Finland’s new role as full Nato member will help the alliance fill vital capability gaps, a former Nato chief has said. And there is little fear of last week’s change of government altering the country’s stance against Russian aggression.
Finland’s accession to become Nato’s 31st member doubles the length of the alliance’s border and ends 80 years of “military non-alignment” with its neighbour, Russia.
Despite Russian threats, it also ends any hope of Moscow using hybrid tactics such as cyber attacks, disinformation and grey-zone offensives to dissuade the Fins from aligning themselves firmly to the West.
It is in military terms where the real differences will be felt, said former Nato director of policy and planning Fabrice Pothier.

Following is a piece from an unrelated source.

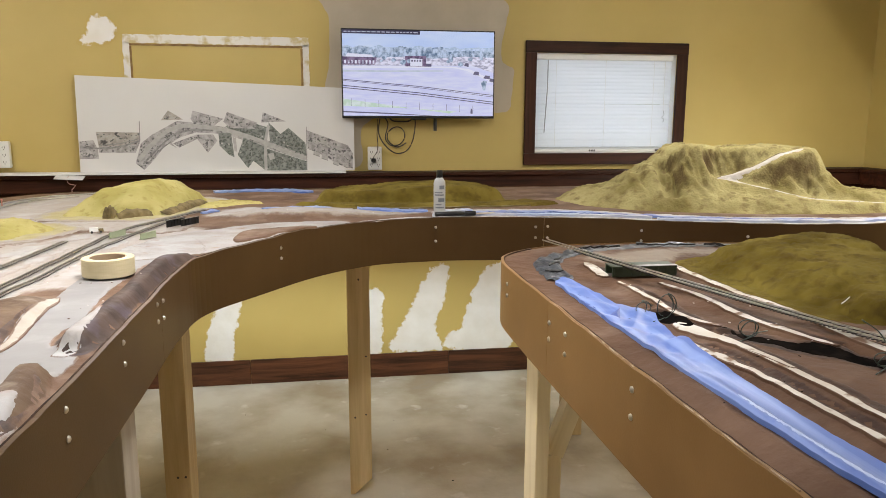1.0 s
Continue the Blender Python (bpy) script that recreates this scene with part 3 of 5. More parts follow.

“First of all, it ends one of the biggest headaches for Nato. Until now the alliance has had to develop its responses to a range of scenarios in the Baltics – the most likely flashpoint with Russia – without Finland’s direct input. Even though Finland was an associate member of Nato, planning was a complicated affair.
“Now, in terms of planning, Nato has 100 per cent certainty and this makes a huge difference.”
The other difference is in military numbers.
While Finland boasts only 20,000 regular and active personnel, it is one of the few European nations to have kept conscription, bolstering its wartime forces to an astonishing 280,000.
This was boosted from 50,000 in 2017, in recognition of Russia’s increasingly aggressive posture following the first Ukrainian invasion.
Its defence strategy relies on using the heavily forested terrain to deter a Russian attack, but its arsenal of 700 howitzers, 700 heavy mortars and 100 multiple rocket launchers gives it the greatest artillery capability of any force in Western Europe.
“Militarily, Finland is in the category of more capable alliance partner, ” said Pothier.
“It’s true that its air force is not up to Nato standards in terms of capabilities – it has never been a strong player in this field – and the same can be said for its navy.
“But its land forces are able to make a real contribution and plug Nato’s biggest weakness.
“Nato is strong in air, is not too bad in maritime but is increasingly thin on land and air defence.
“Finland will be able to add some real capacity with substantial numbers, and these will be felt not only in Finland itself but also in other parts of Europe.”
Russia’s foreign ministry last year pledged that it would be forced to take “retaliatory steps, both of a military-technical and other nature, in order to stop the threats to its national security that arise” from accession.
Finland’s SUPO intelligence agency predicted that the Scandinavian country would now become “a more interesting target for Russian intelligence and influence operations” particularly in regards to its military policy.
Moscow reheated the threats of “counter measures” again last week , but so far threats to increase Russian military presence along other border have not materialised.
“Russia’s reaction has been actually quite muted,” said Pothier.
“They had threatened a buildup of military presence but it has not yet materialised. They know they cannot afford to do more, given their commitment in Ukraine.”
But Moscow will be aware that its only real opportunity to sway Finnish public opinion before the event, by using cyber disinformation and grey zone tactics, has now vanished.
“Finland’s accession is a real political boost, in the way it further consolidates European powers.
“Russia always tries to play the division card, but knows it is now too late.”
Professor Michael Clarke, from the University of Exeter’s Strategy and Security Institute, said: “This is the most significant enlargement and military enhancement of NATO since German rearmament in 1955, and it is likely to have a dramatic effect.
“In the awful event of a general European war, it would leave Russia’s northern flank wide open to an effective attack from Scandinavia. This vulnerability now confronts any Russian leader for the next several decades. “
Finland’s promotion to 31st Nato member is the second major political change to have befallen the Scandinavian country last week -after parliamentary elections pointed to popular PM Sanna Marin’s exit.
But being replaced by a right-wing coalition leader under Petteri Orpo because of domestic issues will not affect Finland’s stance against Russia, said Pothier, who added: “Public opinion is strongly for Nato, and the momentum is too strong for a new government to alter its membership.”